Clearly, this should increase the quality of the writing. Secondly, if
display-dependent formatting is used, it becomes very time-consuming to
find each occurrence and to change its display style. Finally, (and
perhaps most apropos to HTML documents) different display devices may
garble your device specific code rendering the document unintelligible.
On the Web there are many different browsers and different screen sizes
each with different display characteristics. I have used many web
browsers (Lynx, Netscape, Mosaic, tkWWW, Arena, and Chimera). Each has
its strengths and weaknesses. Through using them, I have been
repeatedly shocked by the terrible Web publishing job of some companies.
Some documents won't display at all in some of these viewers. Certainly
this is due to bugs in some of the browsers, but a well written HTML
document should be viewable in ANY browser!
How can one ensure that your HTML document will display in a reasonable
fashion for all browsers? First, avoid the TEXT (boldface),
TEXT (italics), TEXT (underline), and font tags (such as
TEXT for typewriter font). They are device/display dependent.
Fonts, should be chosen by the user of the Web browser, not the author
of the document. Instead use TEXT (to emphasize text),
TEXT (for strong emphasis), TEXT (to cite
the title of a book), TEXT
(to display computer code), and
TEXT (to display sample output). Notice how these HTML
directives refer to the logical function of the text and not to the
display characteristics of the monitor or printing device. Secondly, be
very judicious in your use of Netscape's supplements to HTML. Some of
them are nice, but only Netscape can display them well. Finally, use
the ALT attribute when referring to an image. For example, use
to reference an inline JPEG image. This way text-based
browsers such as Lynx can display something meaningful to their users.
[I find it annoying when I visit a Web site with Lynx and all I see is
"[image] [image] [image]" in the document!]

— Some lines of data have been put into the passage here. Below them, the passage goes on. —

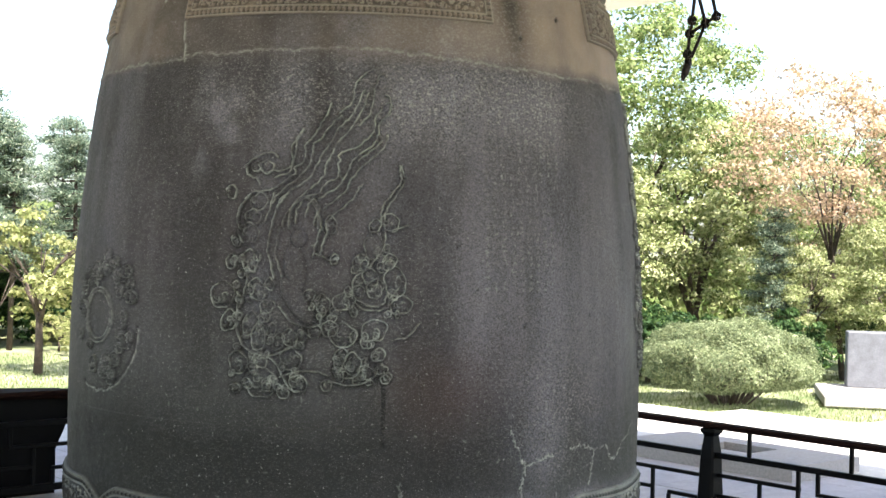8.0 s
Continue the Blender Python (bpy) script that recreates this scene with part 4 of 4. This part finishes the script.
def dark_stand():
    """Black stand with a sloping top behind the fence."""
    st = thing("wooden_stand", "black lacquered wooden stand with sloping sides behind the fence", "stand", "", Matrix.Translation(ab(0.08, B0 - 0.36, GZ)) @ Matrix.Rotation(radians(45), 4, "Z"))
    bm = bmesh.new()
    sec = ((-0.33, 0.0), (0.36, 0.0), (0.36, 0.50), (0.50, 0.81), (-0.19, 0.84), (-0.33, 0.54))
    for a, b in ((-0.17, 0.17),):
        lo = [bm.verts.new((x, a, z)) for x, z in sec]
        hi = [bm.verts.new((x, b, z)) for x, z in sec]
        bm.faces.new(lo)
        bm.faces.new(hi[::-1])
        for i in range(6):
            bm.faces.new((lo[i], hi[i], hi[(i + 1) % 6], lo[(i + 1) % 6])[::-1])
    bmesh.ops.recalc_face_normals(bm, faces=bm.faces)
    part("stand_body", bm, BLACK_WOOD, st)
    bm = bmesh.new()
    box(bm, pose(0.155, 0, 0.845, 0, 2.5, 0), 0.78, 0.40, 0.035, 0.006)
    part("top_board", bm, BROWN_WOOD, st, "brown edged top board")


dark_stand()


# ---- hanging chains of the striking beam ----
def ring_pts(c, r, axis, n=14):
    u = Vector((1, 0, 0)) if axis == "y" else Vector((0.4, 0.9, 0)).normalized()
    return [Vector(c) + (u * math.cos(t) + Vector((0, 0, 1)) * math.sin(t)) * r for t in np.linspace(0, 2 * math.pi, n)]


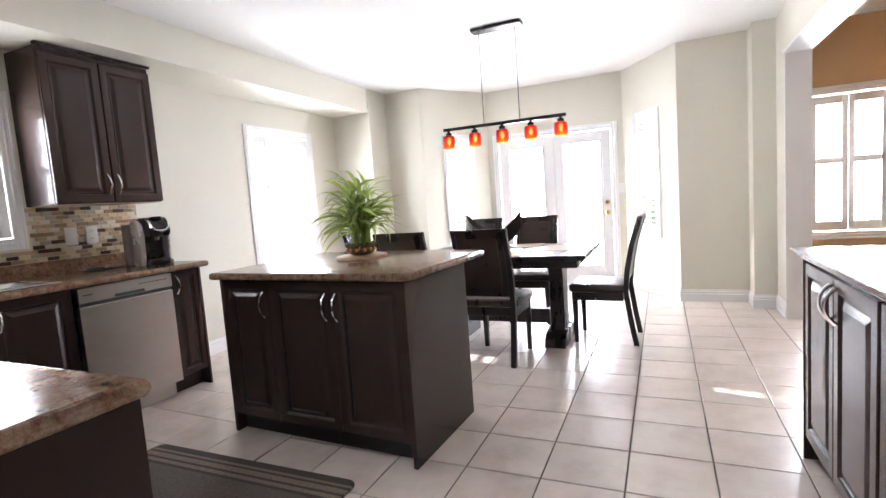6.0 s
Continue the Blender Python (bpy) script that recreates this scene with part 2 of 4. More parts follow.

Although many people feel that the exciting thing about the Web are the
multi-media and graphical capabilities, there is a huge contingent of
text-only users. While working for a local Internet service
provider, I have spoken to two blind users who can only use text-based
interfaces. When designing your Web pages, think of the millions of
users who use text-only browsers. For more information on HTML see the
excellent introductory article in the July issue of Linux Journal "HTML:
A Gentle Introduction" by Eric Kasten.
Programming Perl
I started reading "Programming Perl" by Larry Wall (Perl's author) and
Randal L. Schwartz in preparation for the two presentations on Perl for
the Unix SIG given in April and May of 1994. Although I read the first
two chapters of the book, I didn't really get into the language. I
think Perl takes advantage of more programming and Unix experience than
I had at that time. So I didn't appreciate its advantages. Now that I
understand the basics of C, awk and bash programming and have diligently
reread the book, I find "Programming Perl" to be very good and the
language to be quite useful.
Unix has the deeply ingrained concept of software tools. The Unix
toolbox consists of dozens of small useful tools and the ability to
combine them synergetically into powerful applications. This is
accomplished in many ways: on the command line with pipes, using shell
scripts, and using the C libraries in C development. Perl provides
another way to access these tools: putting most of them into one
integrated interface --- the Perl language. Perl has remnants of sh, C,
awk, lisp and many other popular Unix programming constructs. Plus
access to many of the Unix system calls, system administration
functions, and even the networking facilities. Because variables,
arrays, and associative arrays interact with the Unix system features so
smoothly in Perl, it is a very elegant way to do Unix system
programming. But the richness of Perl's programming constructs make it
easy to write obfuscated scripts. And Perl's special variables (like $'
$` $& $0 $! and etc.) take some getting used to (though it's no worse
than sh programming). All in all, I like Perl and will probably use it
more and more.
Unix and Internet Security
Next month's topic will be Unix and Internet Security. The Unix Sig
meets from 11 am to 1 pm in Room 242.